Antitrust counterclaims withstand motion to dismiss
LG Electronics, Inc. v. Asko Appliances, Inc., et al., Civil Action No.08-828-JAP, March 29, 2010.
Pisano, J. Plaintiff’s motion to dismiss counts IV to IX of Daewoo’s counterclaims pursuant to Rule 12(b)(6) is denied.
Daewoo filed an amended answer alleging counterclaims for relief under the Sherman Act, a D.C. antitrust act, consumer protection statutes and common law in addition to patent defenses. A plaintiff may be liable under antitrust law if the accused infringer can prove Walker Process fraud or sham litigation. The court finds that Daewoo has pled sufficient facts to satisfy 9(b) by identifying the date place or time of the fraud and other information that injects precision and some measure of substantiation into the fraud allegations.
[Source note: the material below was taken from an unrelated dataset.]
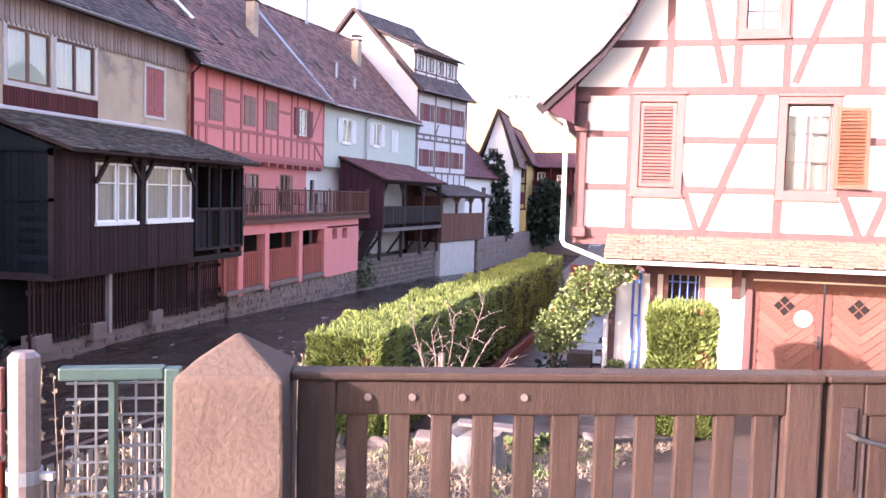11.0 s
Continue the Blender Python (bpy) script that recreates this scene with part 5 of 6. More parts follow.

Daewoo alleged LG misrepresented a material fact with intent to deceive when it failed to disclose 4 prior art references identified by the USPTO and 8 identified by the JPO and that the USPTO relied on the omission in issuing 4 patents. The prior art was identified and the time and place of the fraud was the time of the patent applications. The “other information” was the identification of the party responsible for the fraud as “one or more individuals associated with LGE, including its counsel, who owed a duty of candor to the USPTO. Courts generally will not define a “relevant market” in a Walker Patent claim on a motion to dismiss. Here, the relevant market is sufficiently pled as “frontload washing machines in the United States.” The motion to dismiss these counterclaims is therefore denied.